Engineering consultant Caleb Pomeroy said he has recommended that officials address the “significant hydraulic restrictions” in the Park Rill area, including the beavers.

Sportsmen’s Bowl resident Allen Lamb wanted the provincial government to supply him with culverts to deal with all the water on his property. But Wiseman said the ministry doesn’t provide culverts to private property owners.

Fellow evacuee Susanne Ness, who has two children, said she can’t get to her house now because of all the water, which has entered the basement. She explained that officials dug a deep trench/culvert without her permission.

Ness is now staying in a hotel with her two boys, 10 and 12. She noted the water is up to her porch and has resulted in thousands of dollars in damage already. Her children’s safety is another concern.

“It’s stressful, and nobody will give a straight answer . . . everyone is ignoring us.”

Ness said the only person who has really helped her is John Davies from incident command.

Residents talk to John Davies (right) from incident command during Wednesday’s flood information meeting at the community centre. (Photo by Lyonel Doherty)

Park Rill Road resident Darlene Freding said the flood prevention work over the years has been reactive rather than proactive. Her other concern is the beaver problem. She hired someone to deal with it but somebody destroyed the traps.

“Now it (the area) is a huge messy swamp held back by beavers dams,” she said.

Local resident Gail Blidook noted that a big problem is a lack of communication. She also pointed to inadequate culverts and beaver dams as the culprits.

Ray Hewitt, who lives south of Oliver, presented a solution by saying he would allow an easement on his property to have a trench/culvert put in to move the flow of water to the river.

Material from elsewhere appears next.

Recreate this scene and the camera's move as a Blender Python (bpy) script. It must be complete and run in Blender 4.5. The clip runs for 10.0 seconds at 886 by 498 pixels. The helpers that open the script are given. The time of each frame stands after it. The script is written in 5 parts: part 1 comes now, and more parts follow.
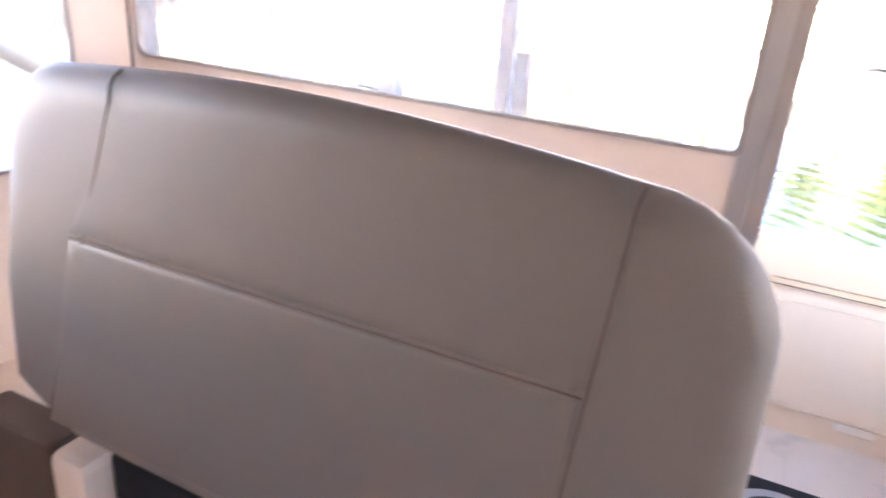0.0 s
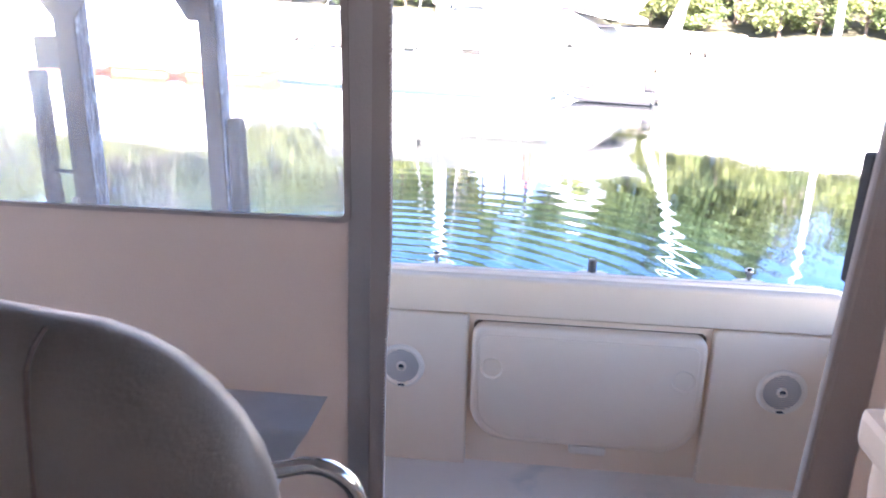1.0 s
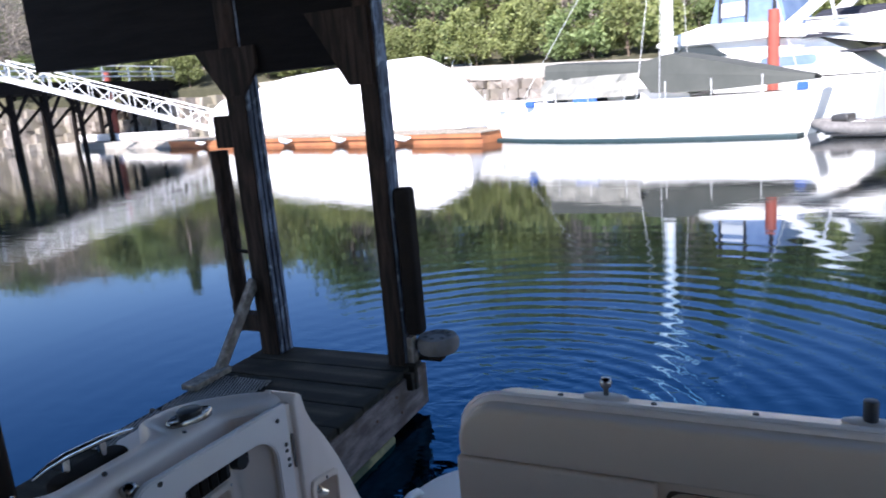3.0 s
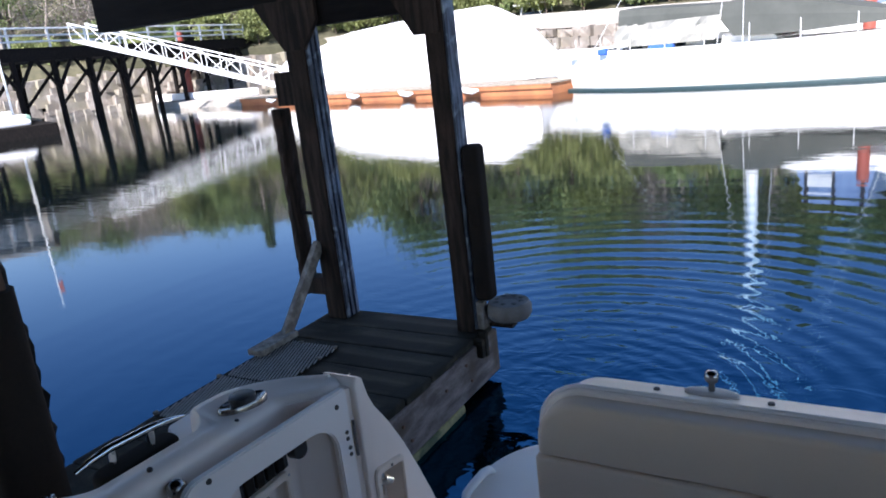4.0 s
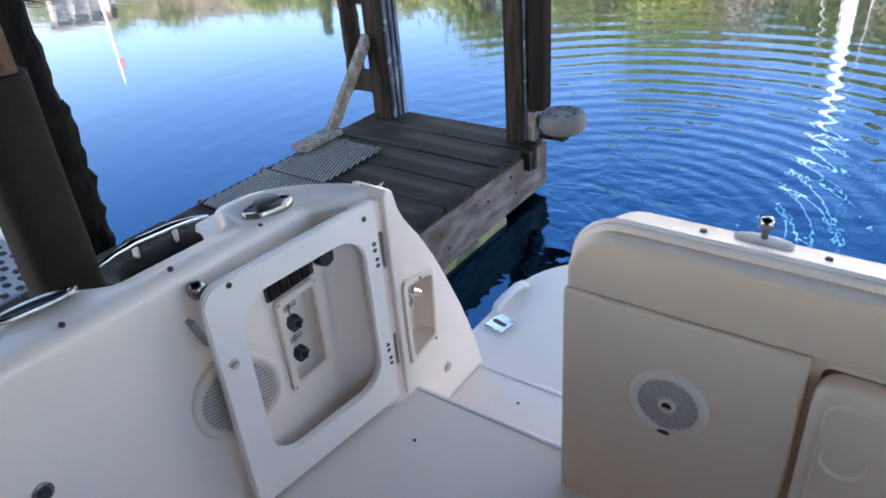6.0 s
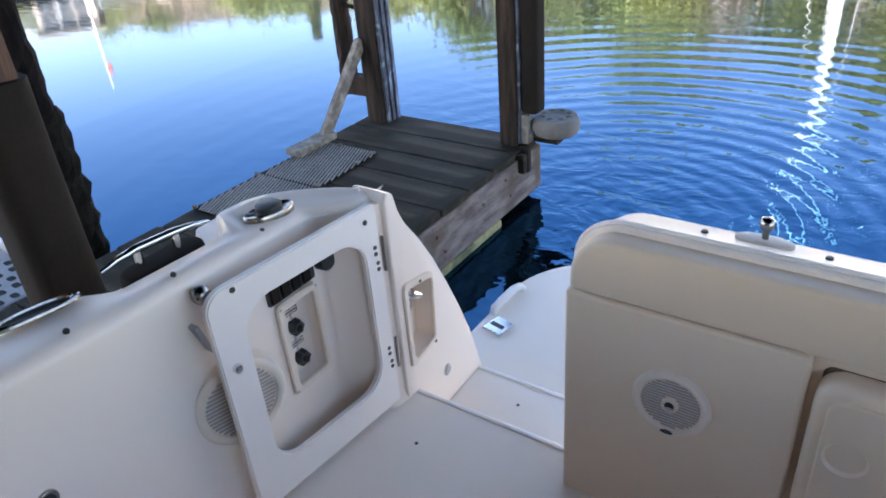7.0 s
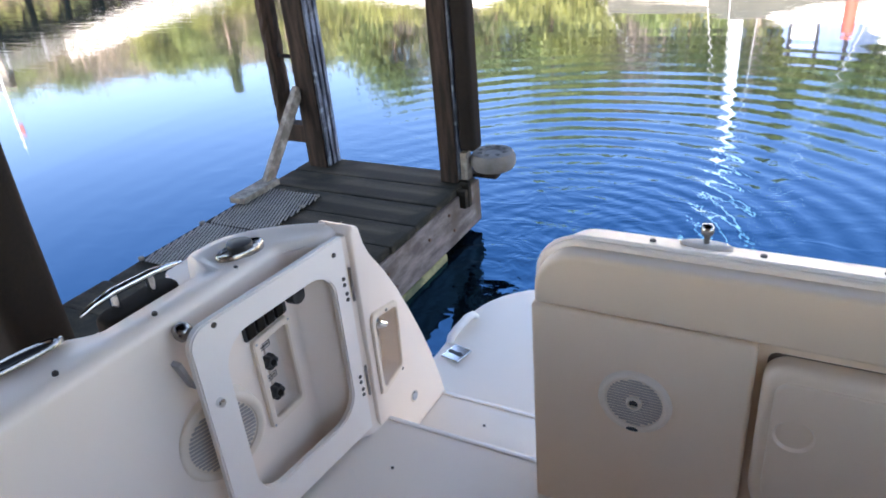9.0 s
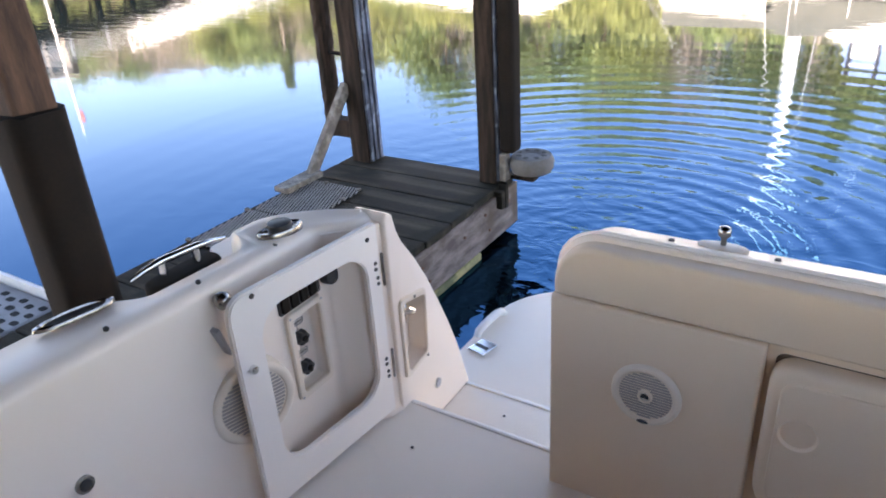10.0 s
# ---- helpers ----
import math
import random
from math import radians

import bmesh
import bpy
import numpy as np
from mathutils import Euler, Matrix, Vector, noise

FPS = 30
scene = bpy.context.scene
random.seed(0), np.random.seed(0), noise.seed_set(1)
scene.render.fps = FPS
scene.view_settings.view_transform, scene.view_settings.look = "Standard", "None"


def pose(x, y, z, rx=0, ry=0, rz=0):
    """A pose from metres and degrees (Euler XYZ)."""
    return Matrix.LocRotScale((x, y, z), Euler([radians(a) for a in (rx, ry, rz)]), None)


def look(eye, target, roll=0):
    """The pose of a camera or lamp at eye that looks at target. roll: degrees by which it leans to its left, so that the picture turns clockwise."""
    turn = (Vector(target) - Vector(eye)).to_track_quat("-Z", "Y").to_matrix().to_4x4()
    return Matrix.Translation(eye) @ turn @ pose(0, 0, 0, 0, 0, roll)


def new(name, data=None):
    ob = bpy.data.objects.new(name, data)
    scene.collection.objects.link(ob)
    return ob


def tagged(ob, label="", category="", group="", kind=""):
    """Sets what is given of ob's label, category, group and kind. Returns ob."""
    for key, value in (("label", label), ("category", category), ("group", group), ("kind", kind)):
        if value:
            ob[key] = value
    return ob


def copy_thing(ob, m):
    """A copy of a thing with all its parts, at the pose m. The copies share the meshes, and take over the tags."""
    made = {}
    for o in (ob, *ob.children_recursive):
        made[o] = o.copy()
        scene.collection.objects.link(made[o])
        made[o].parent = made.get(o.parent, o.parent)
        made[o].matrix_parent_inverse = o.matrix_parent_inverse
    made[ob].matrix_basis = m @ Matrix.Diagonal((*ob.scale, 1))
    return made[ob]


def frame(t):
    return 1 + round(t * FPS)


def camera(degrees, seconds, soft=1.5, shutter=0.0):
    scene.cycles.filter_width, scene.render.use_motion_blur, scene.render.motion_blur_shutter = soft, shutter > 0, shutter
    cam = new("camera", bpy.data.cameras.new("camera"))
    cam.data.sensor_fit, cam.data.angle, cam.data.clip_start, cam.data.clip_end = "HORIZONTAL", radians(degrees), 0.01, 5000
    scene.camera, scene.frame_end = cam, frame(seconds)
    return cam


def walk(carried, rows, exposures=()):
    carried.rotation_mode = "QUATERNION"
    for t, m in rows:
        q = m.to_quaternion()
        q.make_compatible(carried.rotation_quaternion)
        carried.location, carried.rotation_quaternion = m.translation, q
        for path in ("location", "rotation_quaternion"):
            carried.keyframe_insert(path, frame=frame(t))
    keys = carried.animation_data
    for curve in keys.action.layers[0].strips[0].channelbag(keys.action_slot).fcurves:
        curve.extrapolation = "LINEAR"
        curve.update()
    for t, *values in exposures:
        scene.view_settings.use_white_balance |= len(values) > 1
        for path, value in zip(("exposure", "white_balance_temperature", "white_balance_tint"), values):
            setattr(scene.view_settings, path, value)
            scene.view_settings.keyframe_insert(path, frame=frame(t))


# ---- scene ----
cam = camera(63.1, 10.0, soft=1.8, shutter=0.15)
PATH = [
    (0, (0.249, -2.735, 1.701), (-0.527, -1.057, 0.939), 4.3),
    (0.2, (0.294, -2.709, 1.703), (-0.163, -0.895, 0.997), 4.3),
    (0.3, (0.303, -2.688, 1.704), (-0.029, -0.841, 1.013), 3.9),
    (0.5, (0.33, -2.64, 1.703), (0.21, -0.754, 1.047), 3.6),
    (0.8, (0.38, -2.546, 1.699), (0.3, -0.649, 1.07), 2.6),
    (1, (0.435, -2.482, 1.701), (0.222, -0.583, 1.11), 1.2),
    (1.2, (0.499, -2.386, 1.708), (0.192, -0.48, 1.186), -0.3),
    (1.5, (0.536, -2.304, 1.701), (0.134, -0.402, 1.231), -3.0),
    (2, (0.529, -2.087, 1.665), (0.085, -0.205, 1.155), -4.5),
    (2.2, (0.51, -1.983, 1.659), (0.045, -0.1, 1.17), -6.4),
    (2.5, (0.488, -1.848, 1.653), (-0.008, 0.039, 1.212), -7.4),
    (2.8, (0.497, -1.697, 1.628), (-0.166, 0.144, 1.213), -6.2),
    (3, (0.497, -1.584, 1.624), (-0.329, 0.186, 1.197), -4.8),
    (3.2, (0.502, -1.513, 1.617), (-0.433, 0.197, 1.168), -5.0),
    (4.3, (0.328, -1.334, 1.61), (-0.677, 0.294, 1.028), -6.6),
    (4.5, (0.315, -1.318, 1.606), (-0.724, 0.267, 0.968), -5.5),
    (5, (0.32, -1.246, 1.596), (-0.753, 0.23, 0.778), -5.3),
    (5.5, (0.337, -1.219, 1.596), (-0.698, 0.211, 0.656), -4.3),
    (6, (0.347, -1.217, 1.592), (-0.695, 0.152, 0.573), -4.9),
    (7.5, (0.315, -1.261, 1.602), (-0.696, 0.149, 0.607), -5.0),
    (8, (0.309, -1.291, 1.61), (-0.708, 0.146, 0.66), -5.5),
    (8.5, (0.309, -1.336, 1.616), (-0.691, 0.14, 0.711), -6.7),
    (9, (0.313, -1.382, 1.614), (-0.573, 0.156, 0.692), -5.4),
    (9.5, (0.353, -1.399, 1.618), (-0.493, 0.158, 0.69), -4.2),
    (10, (0.392, -1.454, 1.617), (-0.593, 0.035, 0.714), -3.8),
]
walk(cam, [(t, look(eye, target, roll)) for t, eye, target, roll in PATH],
     exposures=[(0.0, 5.5, 8150, 31), (0.25, 5.25, 7700, 31), (0.5, 4.9, 7150, 32), (1.0, 4.2, 6700, 28), (1.5, 3.1, 6650, 22), (2.0, 2.35, 6400, 20), (2.5, 1.92, 6200, 20),
                (3.2, 1.42, 6200, 18), (4.5, 1.9, 6350, 17), (5.0, 2.58, 6800, 17), (5.5, 3.05, 7200, 18), (6.0, 3.25, 7450, 19), (7.5, 3.3, 7550, 20), (8.5, 3.32, 7750, 21), (9.2, 3.35, 8000, 22), (10.0, 3.35, 8250, 24)])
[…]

“We’ve got a week to do something, and this (idea) can be done in a day,” he said.

Conrad Pryce, a water engineer from the Ministry of Forests, said this makes sense and would solve the problem of lakes forming on Road 6. He noted the idea has been presented to the ministry.

Back to Willowbrook, Pomeroy said he has recommended that Goldtau Road be breached to help water flows, however, this would warrant an evacuation. But Goldtau Road resident Donna Cooke said this is news to her. She agreed the road has to be breached but said it was unfortunate that something wasn’t done a year ago to prevent all this.

Local resident Gary Cook said there are a lot of hurt and frightened people in Oliver who need more (and better) communication.

“The evacuation alert . . . I heard it from someone else.”

Cook also questioned why St. Andrews golf course was allowed to drain Prather Lake that flooded downstream properties.

Noseworthy said the lake was at risk of breaching, which would have sent a lot more water toward homes all the way to Sportsmen’s Bowl.